───── Information shown

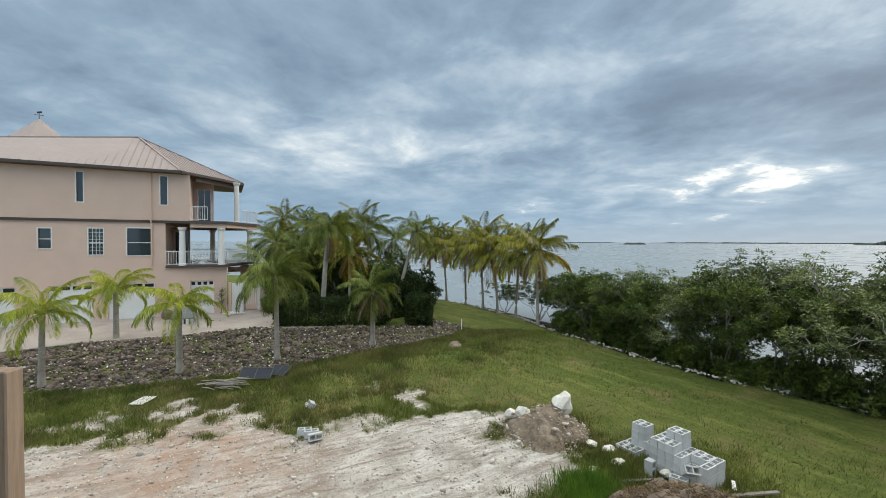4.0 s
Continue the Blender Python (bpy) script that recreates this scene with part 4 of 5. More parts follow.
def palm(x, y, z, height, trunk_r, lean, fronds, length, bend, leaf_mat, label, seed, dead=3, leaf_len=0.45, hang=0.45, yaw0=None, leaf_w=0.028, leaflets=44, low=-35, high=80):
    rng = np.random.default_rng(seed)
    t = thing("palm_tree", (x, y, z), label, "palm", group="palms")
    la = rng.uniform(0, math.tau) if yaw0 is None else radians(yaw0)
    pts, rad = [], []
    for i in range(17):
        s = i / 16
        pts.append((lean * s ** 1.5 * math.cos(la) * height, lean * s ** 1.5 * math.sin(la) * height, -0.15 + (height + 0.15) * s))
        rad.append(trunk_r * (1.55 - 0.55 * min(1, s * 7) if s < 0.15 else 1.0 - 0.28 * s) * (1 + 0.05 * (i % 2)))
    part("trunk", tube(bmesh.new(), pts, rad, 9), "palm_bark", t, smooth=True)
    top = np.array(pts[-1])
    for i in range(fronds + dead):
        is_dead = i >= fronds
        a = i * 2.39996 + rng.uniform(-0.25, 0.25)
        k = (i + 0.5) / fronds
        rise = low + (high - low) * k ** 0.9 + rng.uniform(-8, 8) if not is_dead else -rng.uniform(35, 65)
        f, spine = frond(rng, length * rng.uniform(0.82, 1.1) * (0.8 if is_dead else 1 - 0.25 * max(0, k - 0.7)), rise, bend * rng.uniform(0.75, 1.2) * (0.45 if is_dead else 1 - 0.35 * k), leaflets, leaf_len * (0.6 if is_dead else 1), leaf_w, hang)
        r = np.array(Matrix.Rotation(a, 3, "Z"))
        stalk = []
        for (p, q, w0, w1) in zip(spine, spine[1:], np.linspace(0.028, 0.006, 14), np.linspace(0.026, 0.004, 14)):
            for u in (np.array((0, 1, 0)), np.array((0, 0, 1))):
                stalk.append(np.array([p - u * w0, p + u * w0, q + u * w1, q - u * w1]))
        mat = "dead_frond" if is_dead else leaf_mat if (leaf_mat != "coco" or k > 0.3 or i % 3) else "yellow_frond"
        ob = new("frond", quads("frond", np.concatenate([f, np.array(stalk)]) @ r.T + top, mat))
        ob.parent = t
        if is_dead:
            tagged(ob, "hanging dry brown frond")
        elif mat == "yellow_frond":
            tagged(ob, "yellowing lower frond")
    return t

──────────
───── Information shown

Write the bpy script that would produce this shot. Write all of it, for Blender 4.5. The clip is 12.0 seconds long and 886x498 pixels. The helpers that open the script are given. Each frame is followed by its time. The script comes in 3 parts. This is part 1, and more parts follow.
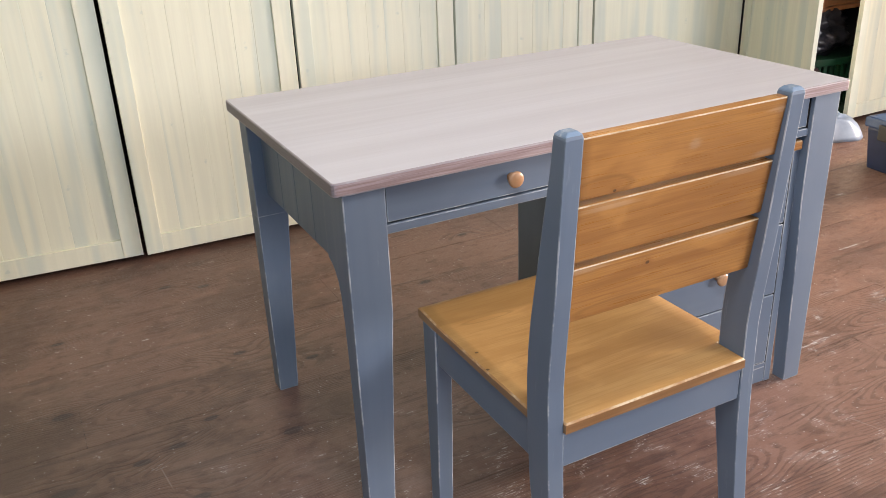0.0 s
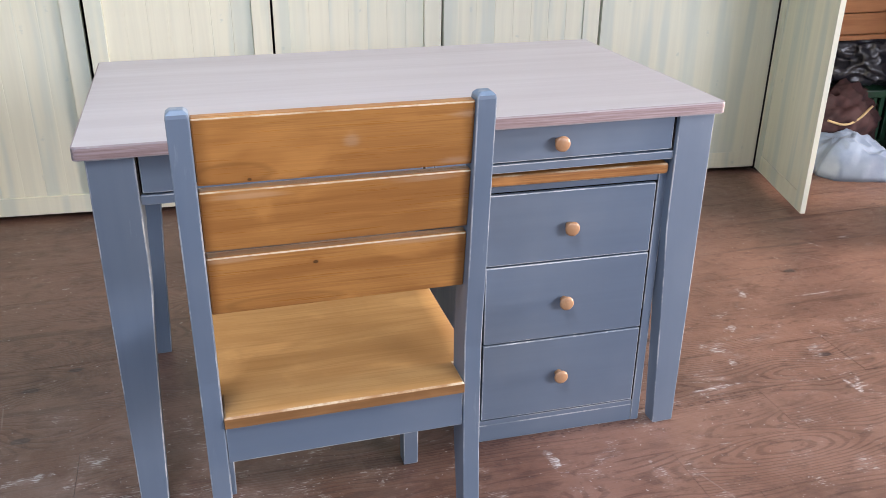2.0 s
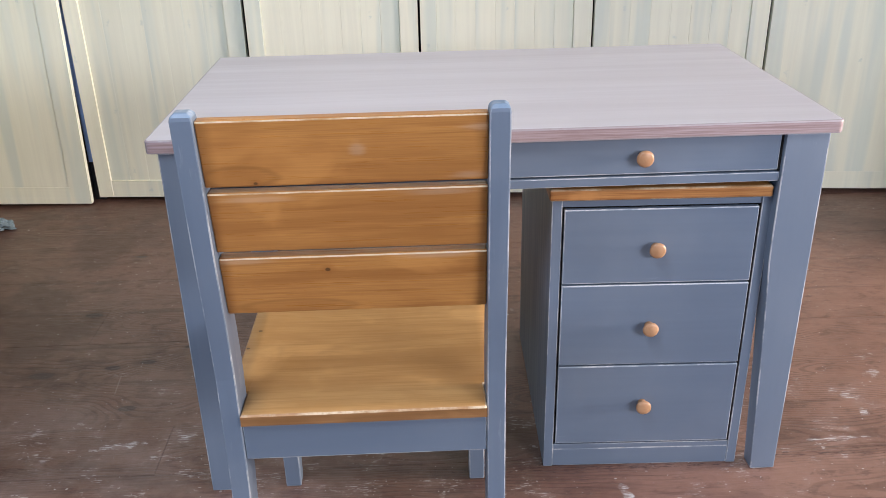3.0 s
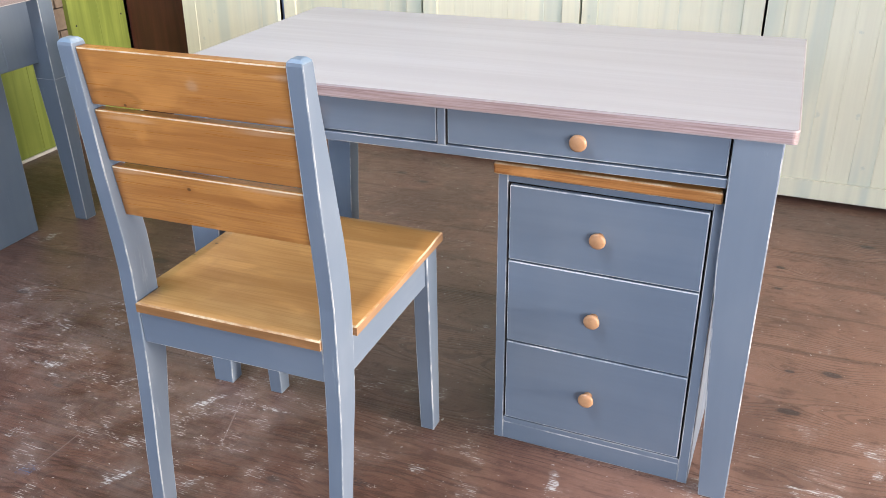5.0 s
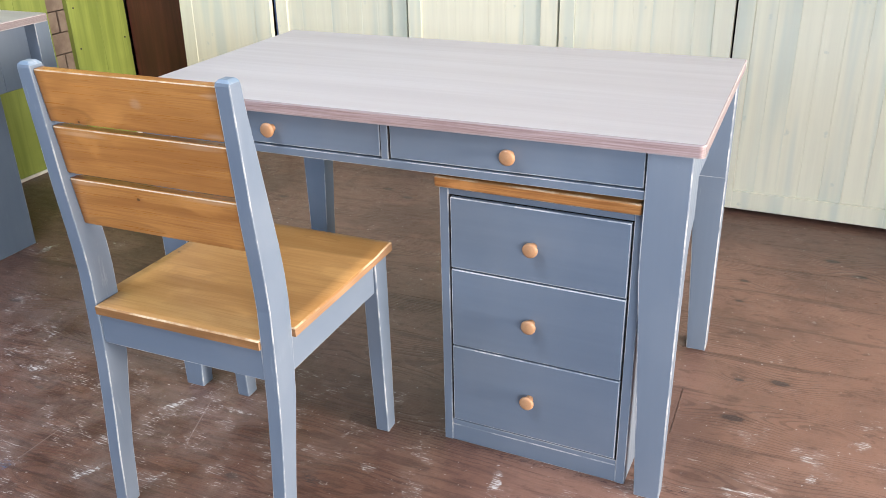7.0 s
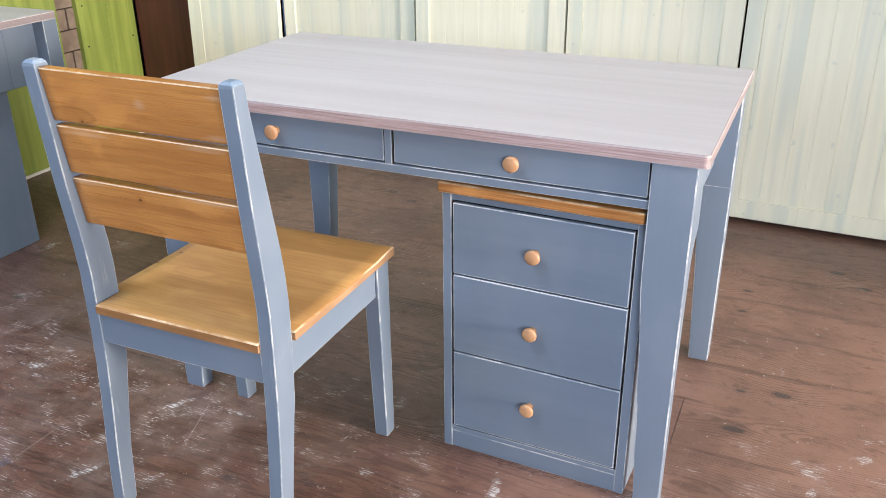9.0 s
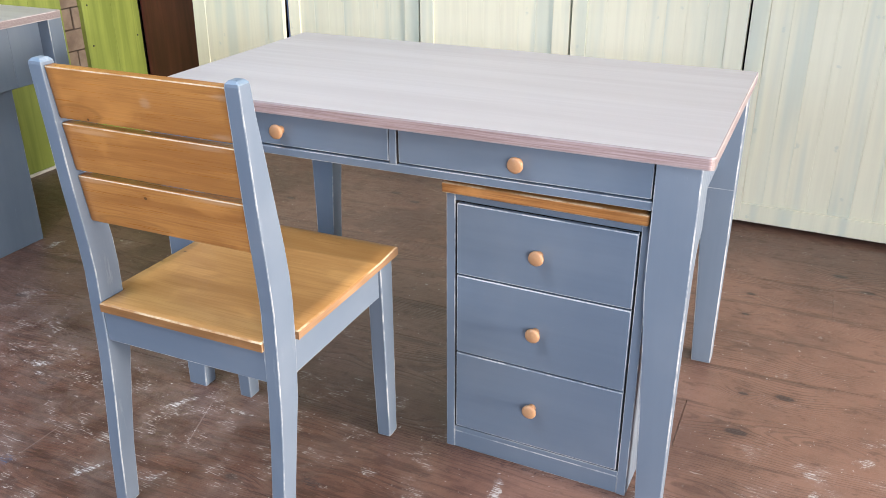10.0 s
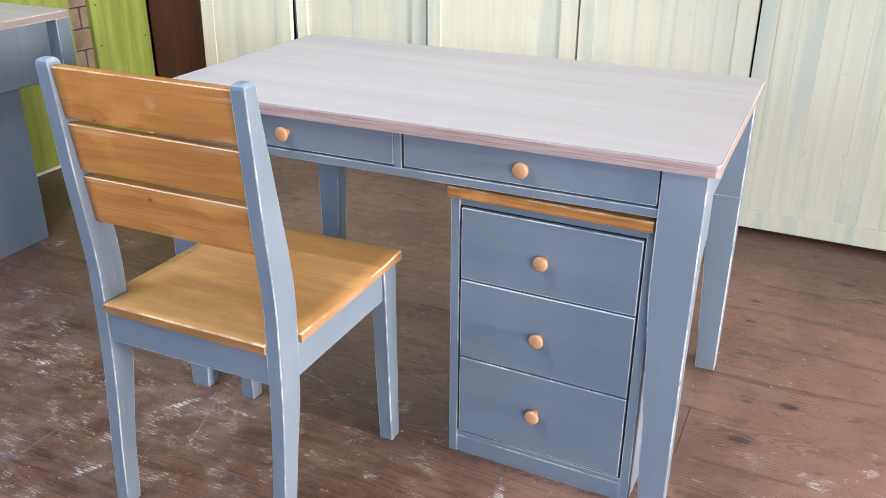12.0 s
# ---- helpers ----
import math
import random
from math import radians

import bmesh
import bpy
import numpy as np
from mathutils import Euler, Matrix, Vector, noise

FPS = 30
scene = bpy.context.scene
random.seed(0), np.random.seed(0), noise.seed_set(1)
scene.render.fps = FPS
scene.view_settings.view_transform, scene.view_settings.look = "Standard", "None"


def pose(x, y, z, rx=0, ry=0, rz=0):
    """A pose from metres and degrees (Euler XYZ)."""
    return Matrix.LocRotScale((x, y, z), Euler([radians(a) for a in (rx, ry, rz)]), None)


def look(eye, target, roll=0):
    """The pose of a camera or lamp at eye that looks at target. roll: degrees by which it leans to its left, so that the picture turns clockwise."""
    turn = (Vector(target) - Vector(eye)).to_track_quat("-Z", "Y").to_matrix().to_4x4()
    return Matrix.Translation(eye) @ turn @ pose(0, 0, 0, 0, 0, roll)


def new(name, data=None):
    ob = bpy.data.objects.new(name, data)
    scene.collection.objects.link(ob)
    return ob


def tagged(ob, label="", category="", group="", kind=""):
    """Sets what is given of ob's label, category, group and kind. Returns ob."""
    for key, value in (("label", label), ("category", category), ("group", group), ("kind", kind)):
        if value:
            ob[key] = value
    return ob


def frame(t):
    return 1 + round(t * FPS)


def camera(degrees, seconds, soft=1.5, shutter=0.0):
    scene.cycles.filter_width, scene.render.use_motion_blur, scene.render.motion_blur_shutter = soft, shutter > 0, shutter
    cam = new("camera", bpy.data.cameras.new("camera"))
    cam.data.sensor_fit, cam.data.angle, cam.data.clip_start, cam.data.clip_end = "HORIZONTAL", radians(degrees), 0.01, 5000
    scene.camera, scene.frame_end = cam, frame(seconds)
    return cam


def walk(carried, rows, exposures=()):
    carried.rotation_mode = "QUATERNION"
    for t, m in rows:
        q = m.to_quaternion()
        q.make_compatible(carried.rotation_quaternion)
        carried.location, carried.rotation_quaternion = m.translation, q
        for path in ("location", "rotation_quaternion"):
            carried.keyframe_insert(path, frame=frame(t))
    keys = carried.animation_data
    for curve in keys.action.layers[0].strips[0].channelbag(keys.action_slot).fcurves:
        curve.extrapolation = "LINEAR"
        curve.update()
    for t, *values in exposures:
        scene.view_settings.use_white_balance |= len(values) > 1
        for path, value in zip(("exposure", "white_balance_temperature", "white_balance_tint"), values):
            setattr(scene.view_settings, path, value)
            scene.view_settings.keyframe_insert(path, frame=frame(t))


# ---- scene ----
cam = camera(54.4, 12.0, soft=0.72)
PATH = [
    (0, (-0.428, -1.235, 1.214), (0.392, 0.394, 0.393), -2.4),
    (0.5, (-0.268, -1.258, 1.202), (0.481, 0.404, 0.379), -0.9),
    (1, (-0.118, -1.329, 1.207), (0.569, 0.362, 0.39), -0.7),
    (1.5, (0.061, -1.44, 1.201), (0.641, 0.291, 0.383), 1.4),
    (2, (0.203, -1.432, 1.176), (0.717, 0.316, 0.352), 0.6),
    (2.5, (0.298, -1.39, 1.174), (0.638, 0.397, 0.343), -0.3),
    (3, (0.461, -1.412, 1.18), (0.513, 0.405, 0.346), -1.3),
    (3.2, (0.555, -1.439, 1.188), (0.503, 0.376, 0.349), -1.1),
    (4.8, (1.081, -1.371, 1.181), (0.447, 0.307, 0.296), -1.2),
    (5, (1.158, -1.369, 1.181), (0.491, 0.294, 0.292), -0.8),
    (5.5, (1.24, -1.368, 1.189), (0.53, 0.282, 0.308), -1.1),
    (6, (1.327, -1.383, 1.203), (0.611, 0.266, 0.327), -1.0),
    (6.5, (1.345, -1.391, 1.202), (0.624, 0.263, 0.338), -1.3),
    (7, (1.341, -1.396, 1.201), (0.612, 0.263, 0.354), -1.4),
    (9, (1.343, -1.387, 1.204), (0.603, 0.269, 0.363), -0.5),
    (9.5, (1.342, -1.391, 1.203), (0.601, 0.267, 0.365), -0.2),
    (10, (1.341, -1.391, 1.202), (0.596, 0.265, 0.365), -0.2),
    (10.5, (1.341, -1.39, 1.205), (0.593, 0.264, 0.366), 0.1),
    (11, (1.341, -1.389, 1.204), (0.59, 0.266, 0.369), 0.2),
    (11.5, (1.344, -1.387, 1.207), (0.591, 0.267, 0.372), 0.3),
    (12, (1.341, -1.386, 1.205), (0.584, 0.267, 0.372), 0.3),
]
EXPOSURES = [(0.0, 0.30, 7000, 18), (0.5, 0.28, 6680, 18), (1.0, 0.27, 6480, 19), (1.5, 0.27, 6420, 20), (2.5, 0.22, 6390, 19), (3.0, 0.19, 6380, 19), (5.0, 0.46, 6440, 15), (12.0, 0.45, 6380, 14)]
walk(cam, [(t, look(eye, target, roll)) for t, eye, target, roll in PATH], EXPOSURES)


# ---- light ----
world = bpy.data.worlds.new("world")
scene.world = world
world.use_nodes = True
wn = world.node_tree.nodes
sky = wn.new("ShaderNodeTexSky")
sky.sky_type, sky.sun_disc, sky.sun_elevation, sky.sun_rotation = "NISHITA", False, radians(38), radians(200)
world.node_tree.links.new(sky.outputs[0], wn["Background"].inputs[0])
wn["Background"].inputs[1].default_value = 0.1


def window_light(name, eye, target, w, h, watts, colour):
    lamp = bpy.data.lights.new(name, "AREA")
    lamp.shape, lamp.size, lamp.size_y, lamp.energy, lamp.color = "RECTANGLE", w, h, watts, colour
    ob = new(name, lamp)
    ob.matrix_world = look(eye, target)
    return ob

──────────

§ Exercise:
Pick out and copy the lines of the material that include the word "camera".

§ Finished exercise:
    """The pose of a camera or lamp at eye that looks at target. roll: degrees by which it leans to its left, so that the picture turns clockwise."""
def camera(degrees, seconds, soft=1.5, shutter=0.0):
    cam = new("camera", bpy.data.cameras.new("camera"))
    scene.camera, scene.frame_end = cam, frame(seconds)
cam = camera(54.4, 12.0, soft=0.72)